• _BRIEF_
Write out the opening lines of the data word for word, up to and including the line with "NOISE_TABLE = np.random.RandomState(5).rand(64, 64)", and leave every picture and every later line out.

• _SOURCE EXCERPT_
━━━━━━━━━━
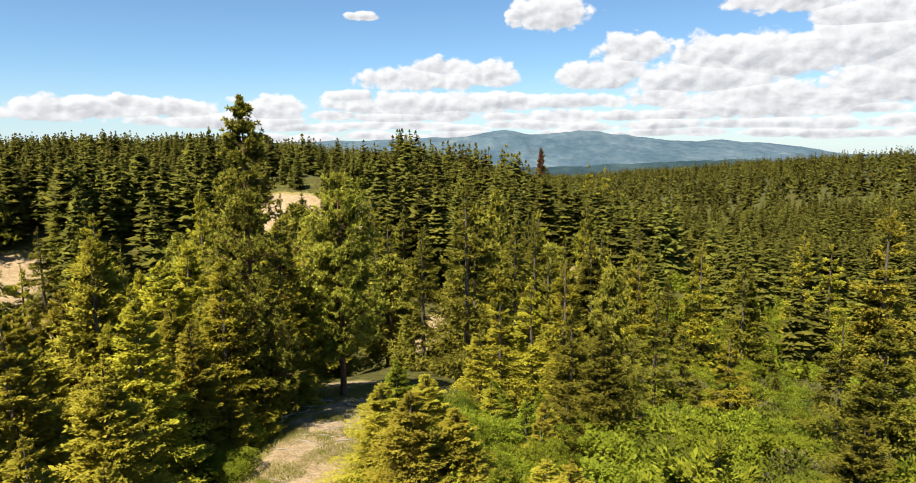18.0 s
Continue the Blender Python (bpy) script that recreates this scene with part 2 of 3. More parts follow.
# ---- ground ----
# Broad relief: heights in metres over a coarse table, columns west to east, rows away from the start
GX = [-400, -180, -90, -45, -20, 5, 30, 90, 250, 600]
GY = [-100, 20, 50, 85, 140, 200, 260, 320, 400, 700]
RELIEF = [
    [-20, -12, 0, 5, 6, 6, 2, -8, -15, -15],
    [-30, -24, -8, 5, 9, 8.5, 7.5, -5, -18, -18],
    [-32, -30, -12, 3, 6.5, 4, 4, -8, -18, -18],
    [-28, -22, -15, -3, 0.5, -5, -8, -14, -22, -18],
    [-14, -6, -20, -19, -12.5, -17, -22, -28, -30, -20],
    [-2, 2, -9, -5, -15, -16, -22, -32, -34, -15],
    [-8, -6, 13, 5, -12, -11, -17, -32, -36, -12],
    [0, -5, 5, -4, -9, -14, -22, -38, -46, -10],
    [10, 8, 0, -7, -11, -16, -26, -44, -46, -6],
    [10, 2, -20, -32, -38, -43, -48, -54, -36, 5],
]
TABLE = np.array(RELIEF, float)
NOISE_TABLE = np.random.RandomState(5).rand(64, 64)


def value_noise(x, y):
    """Smooth noise in 0..1 over the plane, one cell per unit."""
    x, y = np.asarray(x, float), np.asarray(y, float)
    i, j = np.floor(x).astype(int), np.floor(y).astype(int)
    u, v = x - i, y - j
    u, v = u * u * (3 - 2 * u), v * v * (3 - 2 * v)
    g = lambda a, b: NOISE_TABLE[a % 64, b % 64]
    return (g(i, j) * (1 - u) + g(i + 1, j) * u) * (1 - v) + (g(i, j + 1) * (1 - u) + g(i + 1, j + 1) * u) * v


def fbm(x, y, octaves=4):
    total, amp = 0, 0.5
    for k in range(octaves):
        total = total + amp * value_noise(x * 2 ** k + 7.3 * k, y * 2 ** k + 3.1 * k)
        amp *= 0.5
    return total


def cubic(u, p0, p1, p2, p3):
    return p1 + 0.5 * u * (p2 - p0 + u * (2 * p0 - 5 * p1 + 4 * p2 - p3 + u * (3 * (p1 - p2) + p3 - p0)))


def ground_height(x, y):
    x, y = np.asarray(x, float), np.asarray(y, float)
    iu, iv = np.interp(x, GX, range(len(GX))), np.interp(y, GY, range(len(GY)))
    i, j = np.minimum(iu.astype(int), len(GX) - 2), np.minimum(iv.astype(int), len(GY) - 2)
    pick = lambda b, a: TABLE[np.clip(b, 0, len(GY) - 1), np.clip(a, 0, len(GX) - 1)]
    rows = [cubic(iu - i, *(pick(j + k, i + c) for c in (-1, 0, 1, 2))) for k in (-1, 0, 1, 2)]
    z = cubic(iv - j, *rows)
    away = np.hypot(x + 15, y - 60)
    far = np.clip((away - 800) / 1500, 0, 1)
    far = far * far * (3 - 2 * far)
    z = z * (1 - far) - 78 * far
    z = z + np.clip((away - 20) / 200, 0.12, 1) * 9 * (fbm(x / 45, y / 45) - 0.47) + 0.5 * (fbm(x / 5, y / 5, 3) - 0.45)
    return z


def height_at(x, y):
    return float(ground_height(np.array([x]), np.array([y]))[0])


def mesh(name, verts, tris, mat, smooth=False):
    me = bpy.data.meshes.new(name)
    verts, tris = np.asarray(verts, np.float32), np.asarray(tris, np.int32)
    k = tris.shape[1]
    me.vertices.add(len(verts))
    me.vertices.foreach_set("co", verts.ravel())
    me.loops.add(tris.size)
    me.loops.foreach_set("vertex_index", tris.ravel())
    me.polygons.add(len(tris))
    me.polygons.foreach_set("loop_start", np.arange(0, tris.size, k, dtype=np.int32))
    me.polygons.foreach_set("use_smooth", np.full(len(tris), smooth))
    me.update(calc_edges=True)
    me.materials.append(mat)
    return me


def grid_mesh(name, X, Y, Z, mat):
    h, wd = X.shape
    idx = np.arange(h * wd).reshape(h, wd)
    quads = np.stack([idx[:-1, :-1], idx[:-1, 1:], idx[1:, 1:], idx[1:, :-1]], -1).reshape(-1, 4)
    return mesh(name, np.stack([X, Y, Z], -1).reshape(-1, 3), quads, mat, True)


def blob(x, y, cx, cy, rx, ry, turn=0.0):
    """1 inside a soft ragged patch, 0 outside."""
    c, s = math.cos(radians(turn)), math.sin(radians(turn))
    u, v = ((x - cx) * c + (y - cy) * s) / rx, (-(x - cx) * s + (y - cy) * c) / ry
    r = np.sqrt(u * u + v * v) + 0.9 * (fbm(x / 9 + 5, y / 9) - 0.47)
    return np.clip((1.15 - r) / 0.3, 0, 1)


# Open places: middle, half sizes, turn, bareness
OPENINGS = [
    (-13.6, 36.5, 5.0, 13, 20, 0.36), (-19.3, 53, 3.4, 10, 12, 0.5), (-22.0, 68, 2.8, 12, 6, 0.95), (-20.6, 80, 3.4, 8, -5, 1.0), (-25, 90, 4.0, 5, 0, 0.9),
    (-18.6, 52.5, 2.0, 2.6, 0, 0.95), (-17.2, 45.5, 1.3, 1.8, 20, 0.9), (-14.5, 39, 1.2, 1.6, 0, 0.85),
    (-73, 232, 13, 14, 0, 1.0), (-48.5, 220, 4.5, 18, -12, 1.0), (-75, 188, 6, 11, -20, 0.95), (-20, 158, 6.5, 24, -8, 1.0),
    (14, 226, 7, 14, -10, 0.6), (285, 600, 30, 45, 30, 0.3), (198, 600, 22, 22, 10, 0.3),
    (-100, 132, 22, 62, 33, 0.36), (-128, 180, 9, 20, 30, 0.92), (-107, 160, 10, 10, 0, 0.86), (-106, 113, 9, 9, 0, 0.9), (-92, 105, 7, 6, 0, 0.85), (-98, 148, 5, 5, 0, 0.75),
]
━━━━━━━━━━
• _REPLY_
18.0 s
Continue the Blender Python (bpy) script that recreates this scene with part 2 of 3. More parts follow.
# ---- ground ----
# Broad relief: heights in metres over a coarse table, columns west to east, rows away from the start
GX = [-400, -180, -90, -45, -20, 5, 30, 90, 250, 600]
GY = [-100, 20, 50, 85, 140, 200, 260, 320, 400, 700]
RELIEF = [
    [-20, -12, 0, 5, 6, 6, 2, -8, -15, -15],
    [-30, -24, -8, 5, 9, 8.5, 7.5, -5, -18, -18],
    [-32, -30, -12, 3, 6.5, 4, 4, -8, -18, -18],
    [-28, -22, -15, -3, 0.5, -5, -8, -14, -22, -18],
    [-14, -6, -20, -19, -12.5, -17, -22, -28, -30, -20],
    [-2, 2, -9, -5, -15, -16, -22, -32, -34, -15],
    [-8, -6, 13, 5, -12, -11, -17, -32, -36, -12],
    [0, -5, 5, -4, -9, -14, -22, -38, -46, -10],
    [10, 8, 0, -7, -11, -16, -26, -44, -46, -6],
    [10, 2, -20, -32, -38, -43, -48, -54, -36, 5],
]
TABLE = np.array(RELIEF, float)
NOISE_TABLE = np.random.RandomState(5).rand(64, 64)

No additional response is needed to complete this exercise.